IPFS websites, like all websites, are a distributed system. When the user requests /ipns/mysite.example/index.html then discovers that they need /ipns/mysite.example/script.js there is no guarantee that the IPNS record hasn’t changed in the meantime. Furthermore most gateways aggressively cache IPNS so this issue can be more dramatic than your average static-site CDN. The standard solution of hashing your assets can lead to users who have loaded an old copy of the homepage being unable to load the files they require to display it. The solution is to avoid relative links (against the suggestion of every IPFS tutorial) for assets (like JavaScript and CSS) and instead use absolute links to the content. For more information see my other article You Don’t Want Atomic Deploys.

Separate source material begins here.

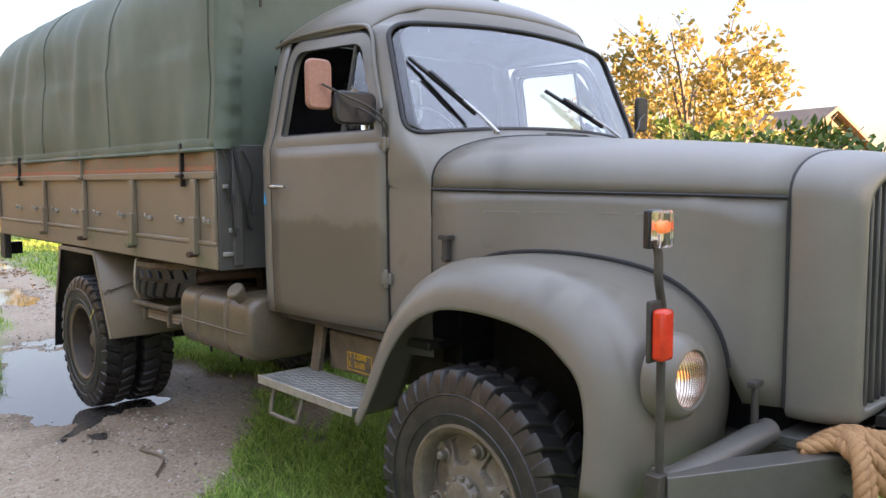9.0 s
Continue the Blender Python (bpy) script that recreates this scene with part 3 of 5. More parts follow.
# one pressed panel from the screen's edge to bonnet, door pillars and roof
hood_edge = [(x, hood_y(x, 1.65), z) for x, z in arch(0.857, 1.688, 1.936, 61)][::-1]
pillar = [hood_edge[-1]] + [(CX + cab_x(1.884, z), 1.884, z) for z in (1.69, 1.76, 1.83, 1.885)] + [(CX + cab_x(lerp(1.90, 2.12, t), lerp(1.9, 2.45, t)) + 0.004, lerp(1.895, 2.12, t), lerp(1.9, 2.45, t)) for t in (0.05, 0.3, 0.6, 0.85)] + [roof_front(1)]
roof_edge = [roof_front(u) for u in np.linspace(1, -1, 61)]
pillar_l = [(2 * CX - p[0], p[1], p[2]) for p in pillar][::-1]
mids = []
for cx_, cs_ in ((-1, 0), (1, 0), (1, 1), (-1, 1)):
    mids.append(max(range(len(wi)), key=lambda i: cx_ * wi[i][0] / 0.85 + (2 * cs_ - 1) * wi[i][1] * 1.1))
n_w = len(wi)
ring_out = [None] * n_w
for k, edge_poly in enumerate((hood_edge, pillar, roof_edge, pillar_l)):
    i0, i1 = mids[k], mids[(k + 1) % 4]
    idx = [(i0 + j) % n_w for j in range(((i1 - i0) % n_w) + 1)]
    acc = [0.0]
    for p, q in zip(idx, idx[1:]):
        acc.append(acc[-1] + math.hypot(wi[q][0] - wi[p][0], 0.5 * (wi[q][1] - wi[p][1])))
    for p, v in zip(idx, along(edge_poly, [c / acc[-1] for c in acc])):
        ring_out[p] = v
ring_in = [Vector(p) for p in ws3(wi, -0.006)]
rings = [ws3(wi, 0.02), [tuple(p) for p in ring_in]]
for t in (0.12, 0.3, 0.5, 0.7, 0.88, 1.0):
    row = []
    for p, q in zip(ring_in, ring_out):
        v = p.lerp(q, t)
        swell = 0.05 * math.sin(math.pi * t) * min(1.0, (q - p).length / 0.4) * (1 if abs(q.x - CX) > 0.8 else 0.35)
        row.append((v.x + math.copysign(swell * min(1, abs(v.x) / 0.9) ** 3 * (0.8 if q.z < 1.9 else 0.55), v.x), v.y - swell * 0.5, v.z + swell * 0.25))
    rings.append(row)
front_panel = Shape().grid(rings, close_u=True)
for sg in (-1, 1):
    foot = sorted((q for q in ring_out if q.z < 1.695 and sg * (q.x - CX) > 0.8 and 1.587 < q.y < 1.886), key=lambda q: q.y)
    foot.append(Vector((CX + sg * cab_x(1.886, 1.69), 1.886, 1.69)))
    front_panel.grid([[tuple(q) for q in foot]] + [[(CX + sg * lerp(abs(q.x - CX), cab_x(q.y, z), min(1, (1.69 - z) / 0.2)), q.y, z) for q in foot] for z in (1.65, 1.58, 1.5, 1.4, 1.25, 1.1, 0.95)])
panel_ob = tp("windscreen_surround", front_panel, PAINT, "painted windscreen surround and cowl", angle=60)
bm_ = bmesh.new()
bm_.from_mesh(panel_ob.data)
bmesh.ops.remove_doubles(bm_, verts=bm_.verts, dist=0.0008)
bmesh.ops.recalc_face_normals(bm_, faces=bm_.faces)
bm_.to_mesh(panel_ob.data)
bm_.free()
panel_ob.data.polygons.foreach_set("use_smooth", [True] * len(panel_ob.data.polygons))
panel_ob.data.set_sharp_from_angle(angle=radians(65))


def screen_half(q):
    """Half width of the glass at height q, with its rounded corners."""
    r0 = lerp(0.12, 0.15, q)
    d = min(q - 0.03, 1.07 - q)
    return lerp(0.874, 0.817, q) - (r0 * (1 - math.sqrt(max(0.0, 1 - ((r0 - d) / r0) ** 2))) if d < r0 else 0)


seal = ws3(wi, -0.008)
wscreen = tp("windscreen", Shape().grid([[ws_point(x * screen_half(q), q) for x in np.linspace(-1, 1, 25)] for q in [0.03 + 1.04 * (0.5 - 0.5 * math.cos(math.pi * j / 20)) for j in range(21)]]), GLASS, "slightly curved one-piece windscreen glass", solid=0.005)
wscreen.visible_shadow = False
part("screen_seal", Shape().tube(seal + seal[:1], 0.0125, 8), SEAL, wscreen, "black rubber windscreen seal")

for sg in (-1, 1):
    # door
    dz0, dz1, dy0, dy1 = 1.035, 1.90, 1.89, 2.785

    def dpt(y, z, off=0.006):
        return (CX + sg * (cab_x(y, z) + off), y, z)

    rows = []
    for y in np.linspace(dy0, dy1, 12):
        rows.append([dpt(y, z, 0.008) for z in np.linspace(dz0, dz1, 14)])
    door = tp("cab_door", Shape().grid(rows), DOOR_PAINT, "olive-grey cab door with patched paint", solid=0.03)
    out = rounded([(1.90, 1.885), (dy1, 1.885), (2.765, 2.455), (2.125, 2.435)], [0.02, 0.02, 0.10, 0.10], 7)
    inn = rounded([(1.975, 1.955), (2.715, 1.955), (2.70, 2.395), (2.165, 2.38)], [0.02, 0.02, 0.07, 0.07], 7)
    oo, ii = [], []
    for k in range(len(out)):
        j = (k + 1) % len(out)
        nst = 6 if math.hypot(out[j][0] - out[k][0], out[j][1] - out[k][1]) > 0.2 else 1
        for q in range(nst):
            t = q / nst
            oo.append((lerp(out[k][0], out[j][0], t), lerp(out[k][1], out[j][1], t)))
            ii.append((lerp(inn[k][0], inn[j][0], t), lerp(inn[k][1], inn[j][1], t)))
    part("window_frame", Shape().grid([[dpt(y, z, -0.03) for y, z in ii], [dpt(y, z, 0.012) for y, z in ii], [dpt(lerp(y, a, 0.5), lerp(z, c, 0.5), 0.012) for (y, z), (a, c) in zip(ii, oo)], [dpt(y, z, 0.004) for y, z in oo], [dpt(y, z, -0.03) for y, z in oo]], close_u=True), PAINT, door, angle=50)
    part("window_seal", Shape().tube([dpt(y, z, 0.003) for y, z in ii + ii[:1]], 0.008, 6), SEAL, door)
    part("door_gap", Shape().tube([dpt(y, z, 0.002) for y, z in oo[-30:] + oo[:1]], 0.005, 6), SEAL, door)
    part("window_divider", Shape().tube([dpt(2.215, 1.955, -0.006), dpt(2.225, 2.385, -0.006)], 0.011, 8), PAINT_DARK, door)
    q = Shape().grid([[dpt(lerp(1.975, 2.215, t), lerp(1.955, lerp(1.957, 2.385, t) if t > 0.8 else lerp(1.957, 2.37, min(1, t * 1.15)), u), -0.008) for u in (0, 0.5, 1)] for t in (0.02, 0.3, 0.6, 0.9, 1)])
    pane = part("quarter_light", q, GLASS, door, solid=0.004, angle=12)
    pane.visible_shadow = False
    if sg > 0:
        q = Shape().grid([[dpt(y, z, -0.01) for z in np.linspace(1.945, 2.40, 30)] for y in np.linspace(2.21, 2.72, 40)])
        pane = part("window_pane", q, GLASS, door, solid=0.004, angle=12)
        pane.visible_shadow = False
    # backing behind the pillar's joint
    part("pillar_backing", Shape().grid([[dpt(y, z, -0.006) for z in (1.64, 1.67, 1.70, 1.73)] for y in (1.79, 1.82, 1.85, 1.89)]), PAINT, door)
    # hinges, handle
    for z in (1.895, 1.285):
        sh = Shape().tube([dpt(1.885, z - 0.04, 0.016), dpt(1.885, z + 0.04, 0.016)], 0.011, 10)
        sh.obox(Matrix.Translation(dpt(1.9, z, 0.01)), 0.016, 0.03, 0.05)
        sh.obox(Matrix.Translation(dpt(1.87, z, 0.01)), 0.016, 0.024, 0.05)
        part("hinge", sh, PAINT, door, bevel=0.003)
    sh = Shape().tube(smooth_path([dpt(2.745, 1.70, 0.008), dpt(2.74, 1.70, 0.045), dpt(2.69, 1.701, 0.052), dpt(2.60, 1.70, 0.05)], 5), [0.012] * 6 + [0.011] * 5 + [0.008] * 5)
    part("door_handle", sh, CHROME, door, "chrome lever handle")
    part("hinge_line", Shape().tube([dpt(1.883, z, 0.004) for z in np.linspace(1.04, 1.9, 8)], 0.006, 6), SEAL, door)
    part("rear_gap", Shape().tube([dpt(2.789, z, 0.004) for z in np.linspace(1.04, 1.9, 8)], 0.005, 6), SEAL, door)
    # rear pillar
    rows = []
    for z in np.linspace(1.03, 2.47, 16):
        row = []
        for t in np.linspace(0, 1, 8):
            a = t * math.pi / 2
            w = cab_x(2.85, z)
            row.append((CX + sg * (w - 0.07 + 0.07 * math.cos(a)), 2.86 + 0.08 * math.sin(a), z))
        row.insert(0, (CX + sg * cab_x(2.793, z), 2.793, z))
        rows.append(row)
    tp("rear_pillar", Shape().grid(rows), PAINT, solid=0.01, angle=60)
    tp("sill", Shape().box(CX + sg * 0.86 - 0.05, CX + sg * 0.86 + 0.05, 1.62, 2.85, 0.99, 1.03), PAINT_DARK, bevel=0.006)
    rail = [(CX + sg * (cab_x(p[1], p[2]) + 0.012), p[1], p[2]) for p in smooth_path([(0, 1.95, 2.05), (0, 2.03, 2.24), (0, 2.105, 2.41), (0, 2.2, 2.468), (0, 2.45, 2.482), (0, 2.75, 2.478), (0, 2.93, 2.45)], 5)]
    tp("drip_rail", Shape().tube(rail, 0.011, 8), PAINT)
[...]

If you are serving your site at https://gateway.example/ipns/mysite.example this isn’t too big of a concern as you can just use /ipfs/{hash} however if you are serving the site at a custom domain you will need to hardcode the gateway host. In the future the ipfs: URL scheme will hopefully be widely supported and each user can use their preferred gateway (quite possibly a local one) however currently it has near-zero adoption. This means that you need to hardcode a gateway URL into your links. Fortunately some IPFS browser implementations will automatically detect popular gateways and rewrite requests to the gateway of the user’s choice (although this can also cause issues if the user’s preferred gateway uses different headers than the one that you tested on).

Most build tools don’t make this easy. As you will have to hash the file to calculate the URL. You also want to make sure that you still pin the assets. I do this by keeping the files in an /ipfs/ directory in the web root although they will never be accessed via this path. I wrote an assetgraph transform that makes this fairly simple.